School trips part 2

That dreaded volcanic ash. An annoyance for thousands of travelers across Europe and the world. Also, a ticket to two free weeks off college with £100 to spend on clothes and free meals three times a day.
This was my initial reaction to returning from Krakow, Poland, after two weeks, when the planned trip was three nights. We were stranded in a youth hostel, the Secret Garden, for the majority of this trip, until being transferred to a hotel near the Rynek Glowny, and I can honestly say despite the homesickness and rain, I enjoyed this trip.
The first stop organized for my group was a visit to both the Auschwitz I and Auschwitz II: Birkenau camps. A truly, truly haunting experience, which I still feel to this day, but a necessary one. I firmly believe everyone should visit Auschwitz at some time in their lives. Our tour guide was incredible, and heightened the experience with his emotional commentary. His name was Lucas, and he waited until the end of the tour to tell us that his Grandfather was killed at Auschwitz. His family had also worked there for generations. His story was very touching. I’m sure you can imagine the horrific sights we saw, and I will not tell of anything inside of the complex as photographs are not permitted inside and I think it is best that you see them for yourselves. One thing I will recollect is the sight of a large room filled to the ceiling with human hair, removed from the living and the dead by the Nazis for use in pillows, blankets and clothing. There was a similar room full of shoes. Some were smaller than the palm of my hand.

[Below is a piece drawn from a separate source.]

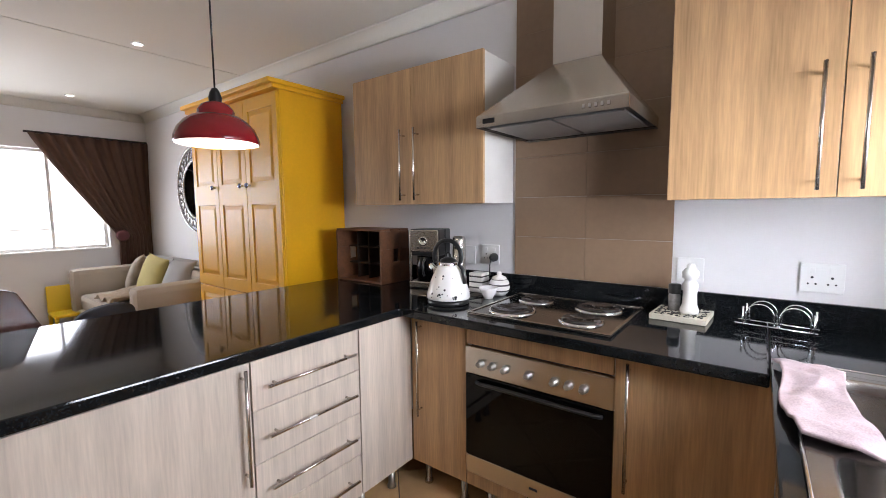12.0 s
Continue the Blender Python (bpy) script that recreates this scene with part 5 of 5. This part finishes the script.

To continue, there were other aspects of Krakow which I believe shouldn’t be missed. The market in the main square was quirky and had some nice wares, although some usual tourist tat was mixed in as well. The castle in the town was also an impressive sight, and I spend one afternoon climbing up the bell tower with a friend to take in impressive city views. Sadly, the week we arrived was also a national week of mourning, following the death of the Polish president and many important political figures in a plane crash. The city was accordingly decorated with beautiful tributes and candles and we paid our respects in the town on the eve of his funeral.
The following week we visited a salt mine, where J.R.R. Tolkein is thought to have gained inspiration for his ‘Lord of the Rings’ epic. Although I have a fear of being underground there is no doubt the salt sculptures were beautiful and the tour very informative. The tour guide, Sebastian, was once again very compelling and heightened the experience. My experience of the Polish people was that they are generally very helpful and friendly.
Other visits included a Jewish museum, local bowling alley and many local bars. There is an active night life in Krakow and drinks are cheap. Food is also cheap, and I recommend taking in some traditional Polish food: it was delicious.